What is asked: Please find all lines in the data that hold the string "link" and copy them.

** BEGIN Working data **

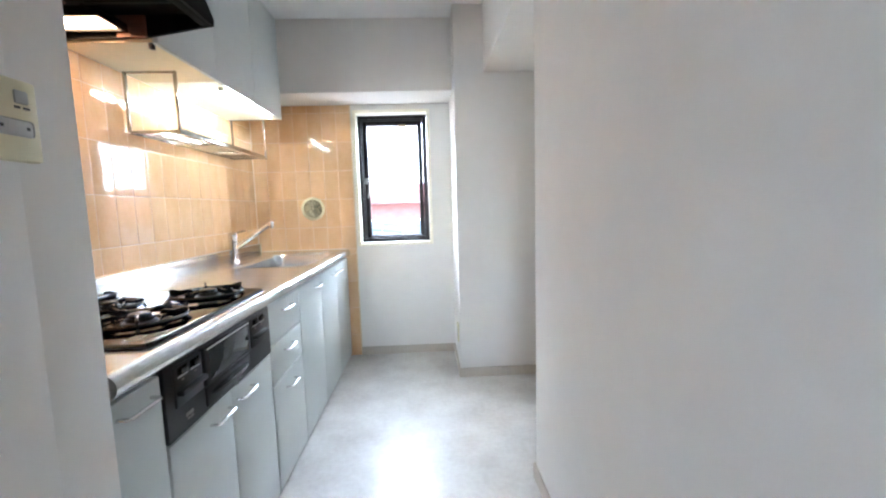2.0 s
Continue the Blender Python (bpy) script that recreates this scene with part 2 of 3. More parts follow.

** END Working data **
** BEGIN Working data **

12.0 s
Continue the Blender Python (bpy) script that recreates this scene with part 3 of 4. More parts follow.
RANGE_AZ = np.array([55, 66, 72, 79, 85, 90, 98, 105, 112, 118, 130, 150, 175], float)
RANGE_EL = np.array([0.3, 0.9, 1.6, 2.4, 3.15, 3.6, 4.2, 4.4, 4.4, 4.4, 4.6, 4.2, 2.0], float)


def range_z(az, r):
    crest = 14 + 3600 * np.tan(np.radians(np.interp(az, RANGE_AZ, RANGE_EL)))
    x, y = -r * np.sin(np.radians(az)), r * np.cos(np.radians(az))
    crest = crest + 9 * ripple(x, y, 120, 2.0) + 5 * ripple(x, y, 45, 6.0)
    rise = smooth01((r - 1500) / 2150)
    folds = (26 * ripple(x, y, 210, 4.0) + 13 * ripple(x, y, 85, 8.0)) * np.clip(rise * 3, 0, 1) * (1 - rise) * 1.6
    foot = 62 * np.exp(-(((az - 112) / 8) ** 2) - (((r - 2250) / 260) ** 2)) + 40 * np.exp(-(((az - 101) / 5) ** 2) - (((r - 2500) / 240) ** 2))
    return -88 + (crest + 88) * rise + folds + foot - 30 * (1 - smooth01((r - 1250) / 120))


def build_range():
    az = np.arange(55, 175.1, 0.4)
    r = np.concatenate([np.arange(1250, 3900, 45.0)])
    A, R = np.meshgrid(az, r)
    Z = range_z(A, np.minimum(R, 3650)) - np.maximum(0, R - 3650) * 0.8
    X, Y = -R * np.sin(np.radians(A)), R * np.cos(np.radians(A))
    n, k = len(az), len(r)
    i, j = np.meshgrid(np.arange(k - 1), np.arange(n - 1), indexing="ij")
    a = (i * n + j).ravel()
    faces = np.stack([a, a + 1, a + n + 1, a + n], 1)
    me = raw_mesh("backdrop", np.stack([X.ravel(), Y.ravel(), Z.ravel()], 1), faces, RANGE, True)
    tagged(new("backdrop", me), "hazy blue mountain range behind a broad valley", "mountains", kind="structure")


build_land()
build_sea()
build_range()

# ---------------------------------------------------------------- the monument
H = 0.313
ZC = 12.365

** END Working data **
** BEGIN Working data **

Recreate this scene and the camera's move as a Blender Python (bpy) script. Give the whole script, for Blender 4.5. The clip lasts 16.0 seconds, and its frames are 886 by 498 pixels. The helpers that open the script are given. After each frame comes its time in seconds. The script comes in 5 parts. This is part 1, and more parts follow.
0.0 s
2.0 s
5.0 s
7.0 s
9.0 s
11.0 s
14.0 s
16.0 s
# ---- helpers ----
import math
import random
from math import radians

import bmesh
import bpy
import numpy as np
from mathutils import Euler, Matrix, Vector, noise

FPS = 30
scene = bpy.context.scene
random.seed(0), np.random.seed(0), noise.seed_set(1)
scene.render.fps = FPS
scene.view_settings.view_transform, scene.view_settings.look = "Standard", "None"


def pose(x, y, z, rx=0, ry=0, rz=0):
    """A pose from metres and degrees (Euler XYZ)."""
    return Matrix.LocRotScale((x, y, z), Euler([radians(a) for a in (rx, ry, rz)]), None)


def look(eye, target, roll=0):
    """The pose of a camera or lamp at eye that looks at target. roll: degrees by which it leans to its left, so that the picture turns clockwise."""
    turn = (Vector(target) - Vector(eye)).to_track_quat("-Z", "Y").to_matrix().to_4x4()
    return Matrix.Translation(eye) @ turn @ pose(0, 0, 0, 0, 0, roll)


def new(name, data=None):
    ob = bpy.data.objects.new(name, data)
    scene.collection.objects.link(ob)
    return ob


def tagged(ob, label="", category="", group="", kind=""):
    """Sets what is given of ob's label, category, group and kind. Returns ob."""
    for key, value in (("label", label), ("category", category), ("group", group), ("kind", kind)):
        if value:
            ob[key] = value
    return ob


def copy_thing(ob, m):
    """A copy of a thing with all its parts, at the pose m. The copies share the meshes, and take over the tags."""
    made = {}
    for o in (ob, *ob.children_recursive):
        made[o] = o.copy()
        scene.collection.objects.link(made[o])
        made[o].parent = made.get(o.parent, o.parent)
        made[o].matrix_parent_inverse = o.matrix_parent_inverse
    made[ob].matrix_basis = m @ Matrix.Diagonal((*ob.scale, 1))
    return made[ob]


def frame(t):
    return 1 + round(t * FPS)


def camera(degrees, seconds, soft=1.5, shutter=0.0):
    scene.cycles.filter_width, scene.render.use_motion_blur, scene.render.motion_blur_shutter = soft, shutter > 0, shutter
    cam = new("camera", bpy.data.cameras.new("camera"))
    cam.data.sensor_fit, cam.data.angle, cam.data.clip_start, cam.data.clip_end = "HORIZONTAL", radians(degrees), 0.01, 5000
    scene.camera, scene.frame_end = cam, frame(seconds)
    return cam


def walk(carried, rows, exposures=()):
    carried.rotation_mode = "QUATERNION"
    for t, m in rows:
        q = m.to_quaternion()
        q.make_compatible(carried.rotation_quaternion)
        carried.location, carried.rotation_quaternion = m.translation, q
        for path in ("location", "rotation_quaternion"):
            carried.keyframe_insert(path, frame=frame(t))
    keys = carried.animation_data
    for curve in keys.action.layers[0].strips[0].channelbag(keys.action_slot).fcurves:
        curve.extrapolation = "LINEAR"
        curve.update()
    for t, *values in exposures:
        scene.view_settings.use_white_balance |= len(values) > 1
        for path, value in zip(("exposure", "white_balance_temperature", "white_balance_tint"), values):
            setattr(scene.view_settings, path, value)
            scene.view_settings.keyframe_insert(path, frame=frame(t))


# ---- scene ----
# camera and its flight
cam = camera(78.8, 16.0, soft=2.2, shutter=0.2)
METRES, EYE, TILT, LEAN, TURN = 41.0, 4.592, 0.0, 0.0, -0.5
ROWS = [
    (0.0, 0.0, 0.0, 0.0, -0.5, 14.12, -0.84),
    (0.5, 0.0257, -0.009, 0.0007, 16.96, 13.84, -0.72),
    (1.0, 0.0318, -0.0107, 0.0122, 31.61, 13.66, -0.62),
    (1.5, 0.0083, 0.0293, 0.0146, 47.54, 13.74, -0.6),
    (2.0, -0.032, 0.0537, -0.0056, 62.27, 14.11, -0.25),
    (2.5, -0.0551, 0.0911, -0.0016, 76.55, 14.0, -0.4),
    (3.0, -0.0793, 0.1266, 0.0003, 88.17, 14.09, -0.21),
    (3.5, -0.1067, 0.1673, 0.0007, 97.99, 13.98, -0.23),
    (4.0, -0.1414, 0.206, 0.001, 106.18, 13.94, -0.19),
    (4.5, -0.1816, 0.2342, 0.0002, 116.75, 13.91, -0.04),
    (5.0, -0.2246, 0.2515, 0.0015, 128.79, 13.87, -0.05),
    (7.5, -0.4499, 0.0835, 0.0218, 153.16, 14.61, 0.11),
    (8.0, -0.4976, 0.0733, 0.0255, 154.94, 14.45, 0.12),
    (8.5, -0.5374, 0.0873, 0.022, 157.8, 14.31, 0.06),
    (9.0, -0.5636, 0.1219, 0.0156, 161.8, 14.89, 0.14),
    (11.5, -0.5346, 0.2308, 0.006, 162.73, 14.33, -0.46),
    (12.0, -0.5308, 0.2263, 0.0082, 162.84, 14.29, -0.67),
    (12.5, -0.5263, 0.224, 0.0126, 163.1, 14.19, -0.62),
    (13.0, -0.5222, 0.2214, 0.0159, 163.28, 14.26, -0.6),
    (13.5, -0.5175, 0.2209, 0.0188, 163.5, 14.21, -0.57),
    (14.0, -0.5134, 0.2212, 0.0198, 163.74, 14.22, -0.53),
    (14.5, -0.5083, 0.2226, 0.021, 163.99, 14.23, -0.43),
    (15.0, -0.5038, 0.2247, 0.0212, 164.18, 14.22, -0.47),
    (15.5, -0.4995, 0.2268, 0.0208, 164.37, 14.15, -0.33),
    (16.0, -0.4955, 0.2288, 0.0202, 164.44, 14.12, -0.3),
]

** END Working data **

Answer to the problem:
    scene.collection.objects.link(ob)
        scene.collection.objects.link(made[o])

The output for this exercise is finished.